State or Private-Law Society - Hans-Hermann Hoppe - Mises Daily

Wayne, It is in the very nature of a libertarian world view to be skeptical of the State.
There are two ways the State can fail in it's monopoly over providing security to the citizens. It can punish the innocent or it can leave the guilty to walk.

In this case, the monopoly powers of the prosecutor in State College may have even permitted him to partake in violating citizens, or protecting those who clearly were.

The necessity of a State monopoly on the provision of security is a keystone in Socialist defense of the State.

The education of the public on the fallacy of this belief is essential if we are ever to have liberty.

But first we have to understand very well why the state monopoly is not only bad for liberty, but also a very bad way to maintain law and order.

It takes a while to sink in. At least it did for me. But nobody lays it out better than Hans Hoffe at Mises.

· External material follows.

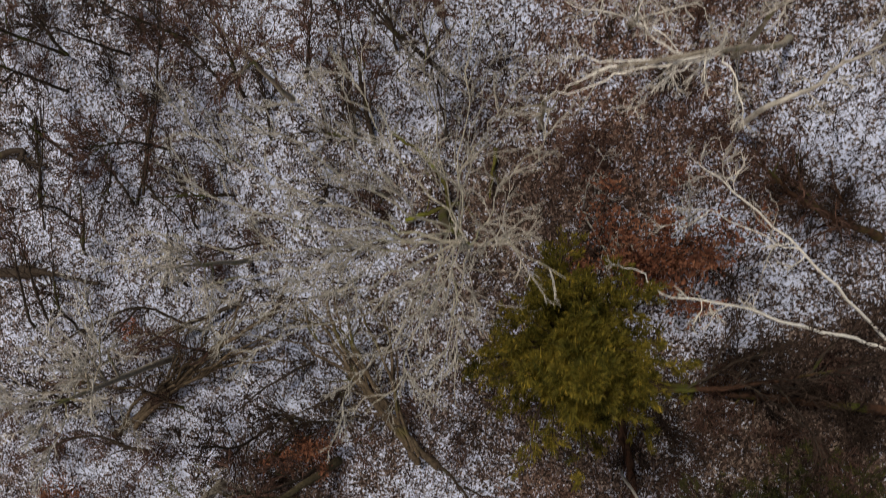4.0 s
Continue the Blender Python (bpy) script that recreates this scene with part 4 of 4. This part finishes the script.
STEMS_C = ([(-10.78, -1.39, 0.38), (-12.38, -1.85, 2), (-14.67, -2.58, 3)], [(-4.25, 0.76, 1.26), (-5.84, 0.77, 1.5), (-8.28, 1.3, 2.5)], [(-4.56, -1.42, 1.15), (-6.97, -1.94, 1.5), (-9.39, -1.33, 2.5)], [(-6.01, -3.09, 0.91), (-8.1, -4.12, 1.5), (-10.79, -3.99, 2.5)], [(-5.91, 3.23, 1.13), (-8.04, 3.77, 1.5), (-10.17, 3.17, 2.5)], [(5.12, 3.69, 2.5), (5.7, 6.28, 2), (4.98, 7.91, 3.5)], [(9.52, 4.76, 3.06), (10.58, 6.89, 2), (10.29, 8.43, 3.5)])
STEMS_D = ([(-18.01, -33.06, -1.47), (-17.27, -33.17, 2.5), (-18.44, -33.16, 4)], [(13.88, -33.18, 2.38), (14.75, -34.64, 2.5), (15.74, -35.21, 4)], [(12.86, -38.04, 2.09), (14.54, -39.02, 2), (15.86, -38.67, 3)])
for n, line in enumerate(STEMS_A + STEMS_B + STEMS_C + STEMS_D):
    broadleaf("slim_tree", "thin crooked black-stemmed sapling over snow", SLIM, line, 0.075, 9, 360 + n, stout=1.2, thin=0.9, wood=DARK, limb_wood=DARK, twig=DARK_TWIG, reach=2.0, counts=(4, 3), first=0.15, spread=(25, 60), wander=0.2, twist=1.6)
broadleaf("fallen_tree", "brown brushy top of a fallen tree", FELL, [(6.75, -8.14, 2.62), (10.57, -7.55, 3.7), (14.02, -6.57, 4.63)], 0.15, 16, 333, wood=LOGBARK, limb_wood=DARK, twig=DARK_TWIG, reach=5.0, counts=(8, 5, 3), first=0.2, spread=(20, 55), rise=-0.01, category="log")
broadleaf("fallen_tree", "brown brushy top of a fallen tree", FELL, [(15.85, -1.44, 3.89), (13.1, -0.28, 4.22), (10.81, 1.55, 4.51)], 0.16, 18, 334, wood=LOGBARK, limb_wood=LOGBARK, twig=RED_TWIG, reach=3.6, counts=(6, 5, 3), first=0.15, spread=(20, 60), rise=0.0, category="log")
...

You can read this , then listen to his podcasts on the subject.

It's a little slow at first because he is very methodical, But his reasoning is overpowering.

One other thing, It seems the prosecutor who buried all this evidence back in the late nineties with a simple warning that the coach shouldn't take any more boys into the shower, well that prosecutor has disappeared.

Cnn, the Pravda of the american state, stated that the disappearance was unrelated.

As Bismarck once noted, Nothing is certainly true until it is officially denied.

Perhaps one of the mons made him disappear.

Blue Velvet and Law and Order SVU are starting to look tame.